We conclude that as the CRA became aware of the confusion experienced by some Canadians about the TFSA rules, it reacted by making more information available. The CRA, in its role of administering and ensuring compliance with the Income Tax Act, has the responsibility to anticipate, to some degree, the challenges that taxpayers could likely face when dealing with a new tax program. So while other government departments, the financial services sector, and the media publicized the benefits of the new tax saving vehicle, the CRA should have been more proactive in informing Canadians about the tax consequences of the TFSA. The TFSA is tax-free only if you follow the rules. Although information about the rules of withdrawals and re-contributions was available on the CRA Web site all along, it is clear that many Canadians did not know that this valuable information about the TFSA could be found on the CRA Web site.


The CRA should have been more proactive in informing Canadians about the tax consequences of the TFSA.

While my office recognizes that the CRA has already taken steps to address the issues, and continues to do so, recent comments from taxpayers as well as current media reports suggest that some confusion still exists about the tax rules governing the TFSA.

Canadians rely largely upon the CRA for the information they need to meet their tax obligations and obtain what they are entitled to from their government. In addition to ensuring that its Web site and publications inform Canadians of the tax obligations that come with a new tax program, the CRA should take steps to inform Canadians on where to find that information.
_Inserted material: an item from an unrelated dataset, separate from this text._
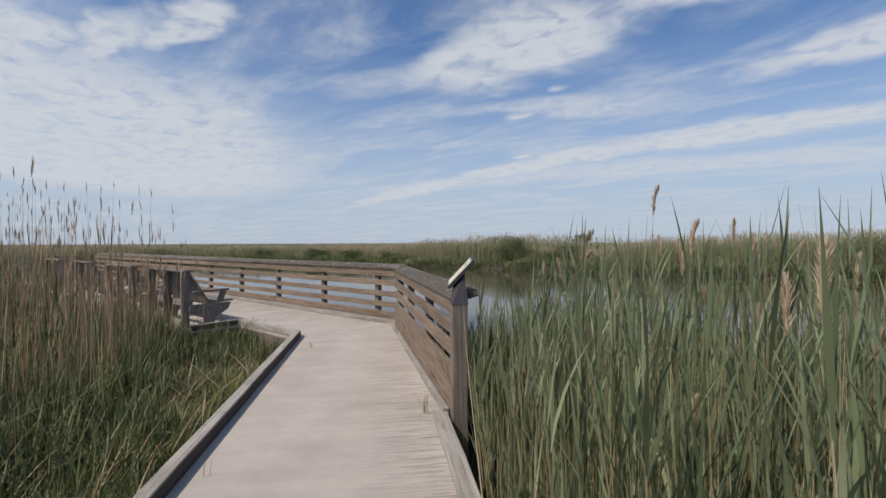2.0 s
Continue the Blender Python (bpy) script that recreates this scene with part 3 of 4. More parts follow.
def scratches(cap, length, count, seed):
    """Short pale cuts scored into a cap board, as one thin mesh on its top."""
    g = random.Random(seed)
    bm = bmesh.new()
    for _ in range(count):
        x, y = g.uniform(-length / 2, length / 2), g.uniform(-0.09, 0.105)
        lean, size, gap = g.gauss(0.9, 0.5), g.uniform(0.012, 0.05), g.uniform(0.005, 0.014)
        for k in range(g.choice((1, 2, 3, 3, 5, 7))):
            a, l, w = lean + g.gauss(0, 0.22) + g.choice((0, 0, 0, 1.2)), size * g.uniform(0.5, 1.3), g.uniform(0.0006, 0.0016)
            x2, y2 = x + k * gap + g.uniform(-0.004, 0.004), y + g.uniform(-0.008, 0.008)
            dx, dy = math.cos(a) * l / 2, math.sin(a) * l / 2
            px, py = -math.sin(a) * w, math.cos(a) * w
            if abs(y2) + abs(dy) > 0.105 or abs(x2) + abs(dx) > length / 2:
                continue
            q = ((x2 - dx, y2 - dy), (x2 - dx * 0.6 + px, y2 - dy * 0.6 + py), (x2 + dx * 0.7 + px, y2 + dy * 0.7 + py), (x2 + dx, y2 + dy), (x2 + dx * 0.7 - px, y2 + dy * 0.7 - py), (x2 - dx * 0.6 - px, y2 - dy * 0.6 - py))
            bm.faces.new([bm.verts.new((u, v, 0.0320)) for u, v in q])
    for f in bm.faces:
        f.normal_update()
        if f.normal.z < 0:
            f.normal_flip()
    return tagged(part("scratch_marks", bm, M_CHALK, cap, "pale knife scratches"), kind="stuff")


for k, (cap, length) in enumerate(zip(CAPS[:5] + [CAP_APPROACH], (5.1, 2.1, 4.7, 2.8, 3.5, 4.3))):
    scratches(cap, length, int((3 if cap is CAP_APPROACH else 20) * length), 90 + k)
for k, (x, y, r, long) in enumerate(((-0.165, -0.105, 0.022, 2.2), (-0.15, -0.185, 0.026, 2.2), (-0.26, -0.165, 0.017, 1.2), (-0.085, -0.205, 0.014, 1.6), (-0.61, -0.16, 0.013, 1.3), (-1.16, -0.15, 0.012, 1.6),
                                     (-0.11, -0.05, 0.008, 1.2), (-2.72, -0.045, 0.02, 1.6), (-3.62, -0.06, 0.022, 1.8), (-3.3, -0.05, 0.02, 1.8), (-4.4, -0.05, 0.024, 1.4), (-10.15, -0.075, 0.016, 2.2))):
    cap = next(c for c, d in zip(CAPS, (5.28, 7.54, 12.45)) if -x < d)
    splat(cap.location.x - x, (-0.1125 - y) / CAP_LEAN[1], r, cap, k, long)
for k, (u, v, r, long) in enumerate(((-2.02, -0.075, 0.05, 1.3), (-1.92, -0.02, 0.02, 1.5), (-1.78, 0.02, 0.03, 1.6), (-1.72, -0.04, 0.018, 1.2), (-0.35, 0.0, 0.010, 2.5), (1.75, -0.03, 0.02, 1.5), (1.9, 0.03, 0.016, 1.3))):
    splat(u, v, r, CAP_APPROACH, 40 + k, long)
carve("BC", 0.09, 0, 0, 0, CAP_APPROACH, 1.4, 501).matrix_local = pose(1.55, 0.01, 0.0322, 0, 0, -150)
carve("KM", 0.055, 0, 0, 0, CAP_APPROACH, 1.2, 502).matrix_local = pose(1.85, -0.01, 0.0322, 0, 0, -160)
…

In light of the foregoing, I make the following recommendations:

  1. That the CRA take steps to make Canadians more aware of the information it provides about the TFSA on its Web site, in print, and elsewhere;
  2. That the CRA continue to update the information available on the TFSA and be proactive in informing Canadians about how to find the tax rules governing the TFSA;
  3. That the CRA continue to work with the financial services sector to ensure that the CRA's information products about the TFSA are widely available.